The company's share price briefly had its biggest one-day drop since the 9/11 attacks of 2001, falling as much as 13.5 percent early on Monday on fears that two crashes in such a short time could reveal flaws in the new plane.
On Monday, FAA chief Dan Elwell said the notification basically "informs the international community where we are and (gives) sort of … one answer to the whole community".
Paul Hudson, the president of website Flyers Rights and a member of the FAA aviation rulemaking advisory committee, on Monday said the plane should be grounded.

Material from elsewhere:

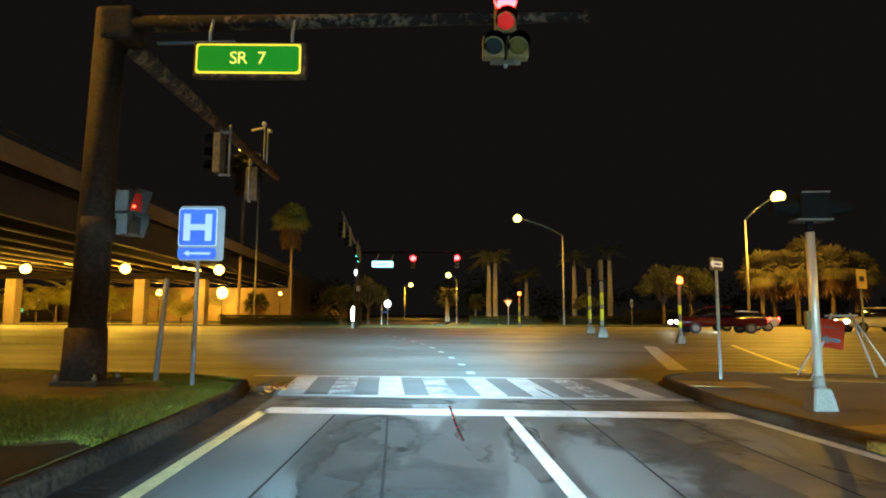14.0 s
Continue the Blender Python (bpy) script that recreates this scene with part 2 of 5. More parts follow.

"The FAA's 'wait and see' attitude risks lives as well as the safety reputation of the US aviation industry," Ms Hudson said in a statement Monday.
The National Transportation Safety Board and the FAA are both at the crash site in Ethiopia, Ms Chao said.
Boeing's safety reputation hits turbulence
Boeing, whose shares closed down 5.3 percent at $US400.01 in the heaviest trading since July 2013, did not immediately comment on the FAA notification.
The 737 series, which has flown for more than 50 years, is the world's best-selling modern passenger aircraft and viewed as one of the industry's most reliable.
China ordered its airlines to ground the jet, a move followed by Indonesia and Ethiopia and individual carriers such as South Africa's Comair and Morocco's Royal Air Maroc.
Virgin Australia has ordered 30 of the same jets, but none are currently in circulation.
Other airlines, from North America to the Middle East, kept flying the 737 MAX 8 on Monday after Boeing said it was safe.
On Tuesday evening, Australia's Civil Aviation Safety Authority (CASA) said it was suspending operations of the plane in Australia.
Boeing's 737 MAX is the newest version of a jet that has been a fixture of passenger travel for decades and the cash cow of the world's largest aircraft maker, competing against Airbus's A320neo family of single-aisle jetliners.
The MAX has a bigger and more efficient engine compared to earlier 737 models.
Boeing rolled out the fuel-efficient MAX 8 in 2017 as an update to the already redesigned 50-year-old 737, and had delivered 350 MAX jets out of the total order tally of 5011 aircraft by the end of January.